Il protagonista del romanzo, Dino, vuole assolutamente imparare a giocare a biliardo e chiede all’imbattibile Cirillo di insegnargli. Cirillo pone come condizione per concedere a Dino il suo insegnamento, che quest’ultimo impari a fare perfettamente l’acchito, ovvero colpire la palla dalla posizione di partenza e farla ritornare con precisione millimetrica nella stesso punto; cosa che riuscirà a Dino dopo numerosi tentativi e che sancirà l’inizio della sua amicizia con Cirillo.

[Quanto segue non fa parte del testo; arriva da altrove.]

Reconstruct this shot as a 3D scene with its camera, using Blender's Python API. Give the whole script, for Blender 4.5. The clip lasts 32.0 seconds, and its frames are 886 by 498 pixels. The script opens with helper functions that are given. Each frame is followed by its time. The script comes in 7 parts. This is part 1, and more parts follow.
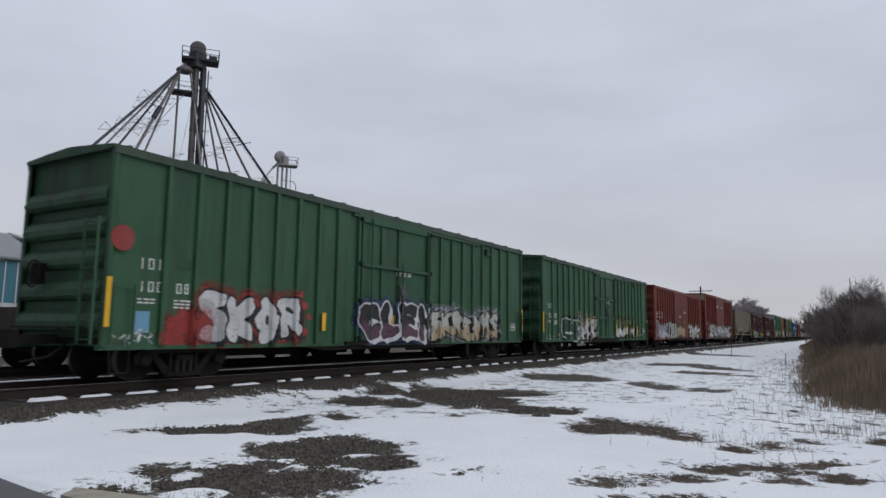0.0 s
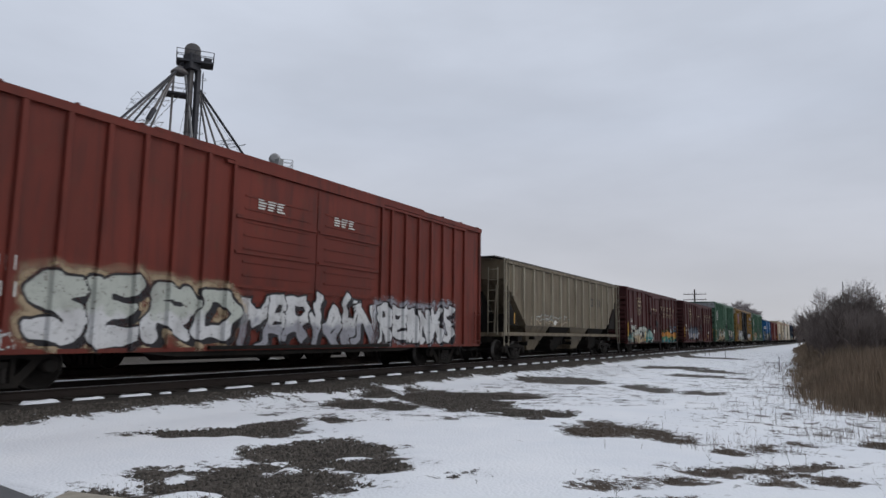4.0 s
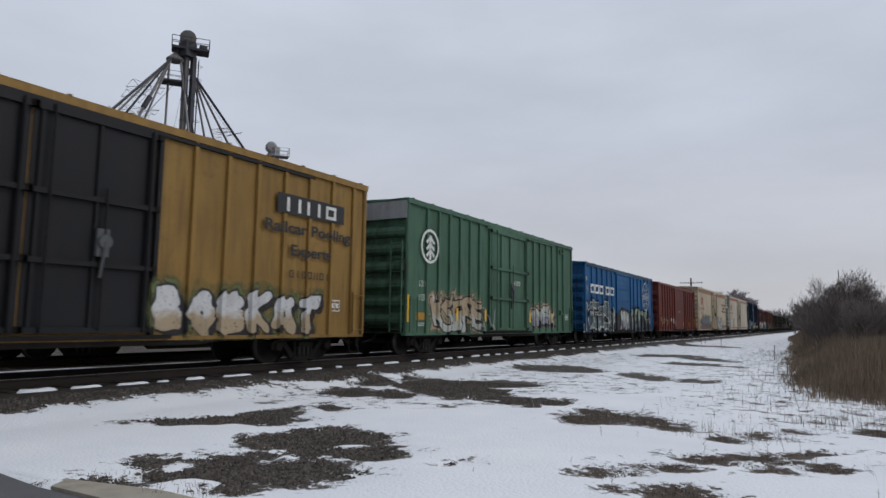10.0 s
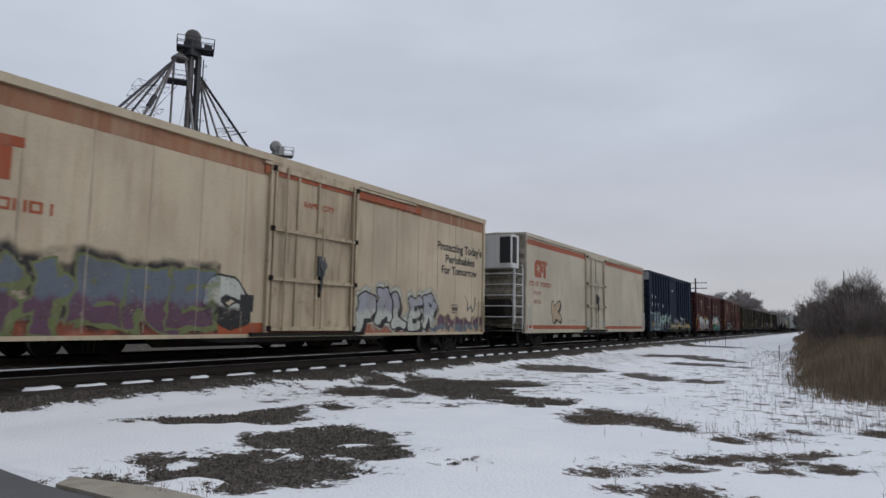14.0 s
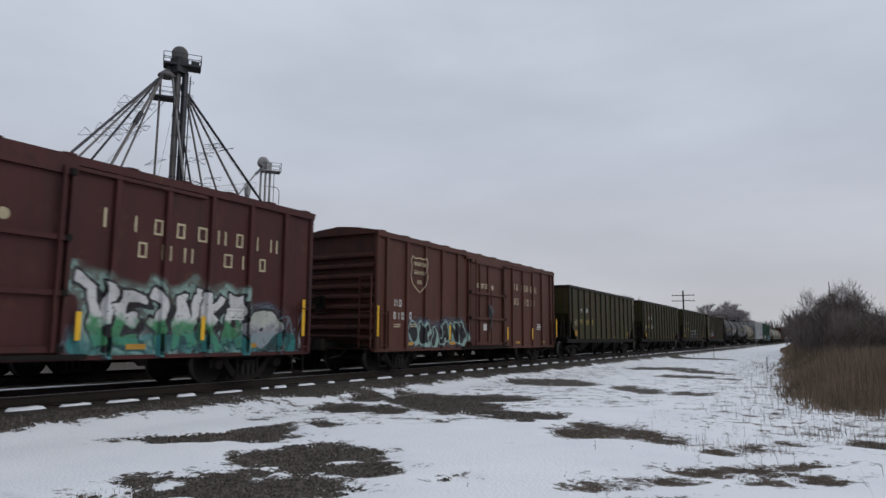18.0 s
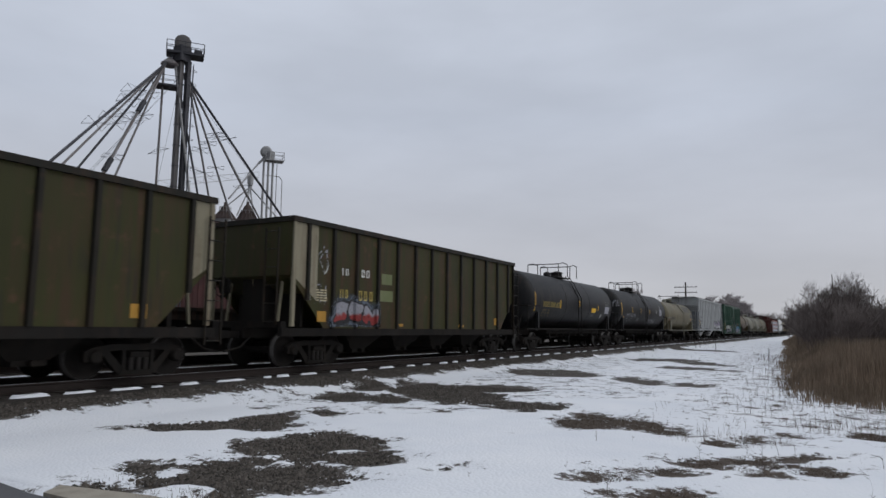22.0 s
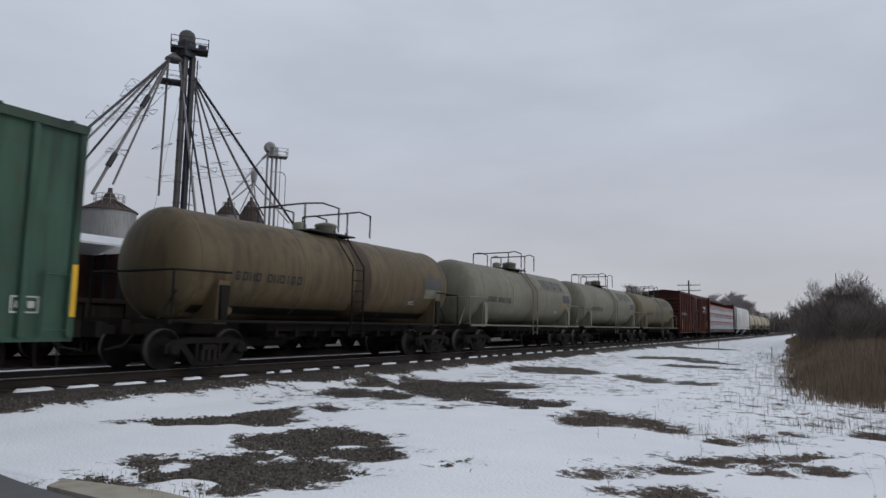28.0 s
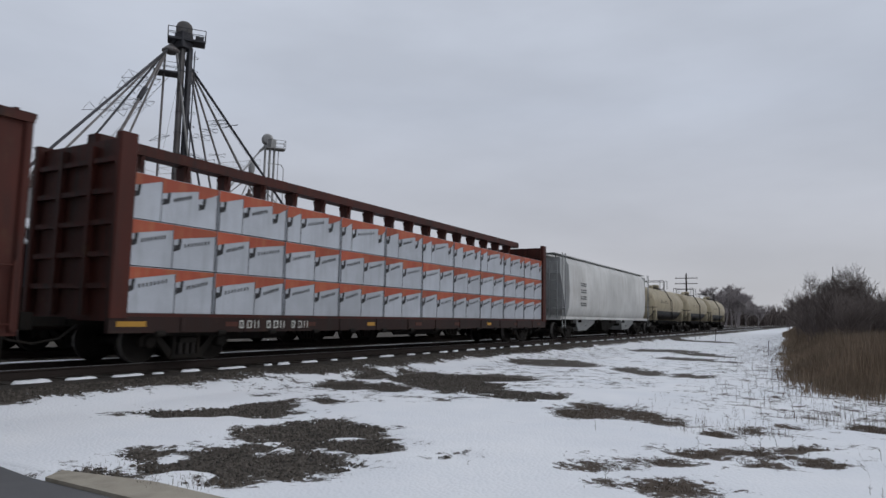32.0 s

Il protagonista ha come altra grande passione, oltre alla stecca, la sua professione: il ciottolaio, ovvero colui che lastrica di ciottoli le strade, e nella sua vita non può mancare un grande amore, quello della moglie con la quale progetta lunghi viaggi che rimangono solo raccontati in un quaderno.
Dino vive la sua vita con orizzonti che lo riempiono di serenità, acciottolando le strade egli vede aprirsi dinnanzi a sé una strada che lo può condurre lontano; sul tavolo verde le linee percorse dalle palle gli ricordano strade e rotte verso mete lontane, e con la moglie, dopo anni di orizzonti fittizi ed immaginati, ha finalmente un traguardo concreto: la nascita di una figlia.
Un mattino però arriva la ferale notizia, i ciottoli non sono più economici e verranno sostituiti dall’asfalto, sembra che sull’orizzonte di Dino cali un nero sipario di (puzzolente) bitume. Da questo momento in poi il punto in cui Dino vedeva l’orizzonte comincia a spostarsi, le linee percorse dalle palle sul panno del biliardo non sono più quelle di un tempo. Tutto il mondo del protagonista compie una rivoluzione, abbandona il lavoro diventato opprimente e che gli appare come una strada sbarrata di nero e partecipa ad un torneo di biliardo, facendo debordare dal tavolo verde quelle linee compiute dalle palle per lasciarsi condurre da esse verso una nuova prospettiva di vita e una nuova presa di coscienza che lo porterà verso un nuovo se stesso. In una notte sola sola Dino dovrà misurare la proprio amicizia verso un ex collega, aiutandolo a fuggire, e al termine di questa impresa, tornando a casa dovrà misurarsi con un immenso dolore, la morte della moglie. A questo punto Dino si ritroverà solo, con una figlia nata prematuramente, e troverà la fiducia e la forza di continuare la sua vita nel ricordo della moglie e dei quaderni in cui lei descriveva minuziosamente i viaggi immaginati, come se in qualche piega del tempo questi viaggi fossero stati vissuti veramente.
In un momento tutto si mette in moto e comincia a muoversi come percorrendo il bordo di una spirale che porterà Dino ad un punto di perdita dei vecchi riferimenti tale che anche quello che sembrava un termine assoluto, l’acchito, guardando bene non lo è più, la palla non torna mai nell’esatto punto da cui è partita, qualcosa avviene sul suo percorso che la rende differente, come Dino, percorrendo la sua strada è divenuto diverso.
Il libro è stato scritto da un giovane (è del 1978), alla sua terza prova letteraria, ma dimostra già una grande capacità narrativa e una notevole abilità nel farci percepire, durante la lettura, anche i minimi cambiamenti di atmosfera con il mutare delle situazioni emozionali dei personaggi. Grossi ha la grande capacità di portarci accanto ai personaggi del libro e farci vivere con loro le stesse sensazioni, il linguaggio è molto efficace e ben curato, mai lezioso o troppo saccente, ma molto diretto e godibile. Ha molto colpito la capacità dell’autore di rendere quasi tangibili gli odori con belle descrizioni. Il libro e, soprattutto, il suo autore sono già meritatamente famosi, e, ça-va-sans-dire, si attende il prossimo lavoro per avere una conferma del suo talento.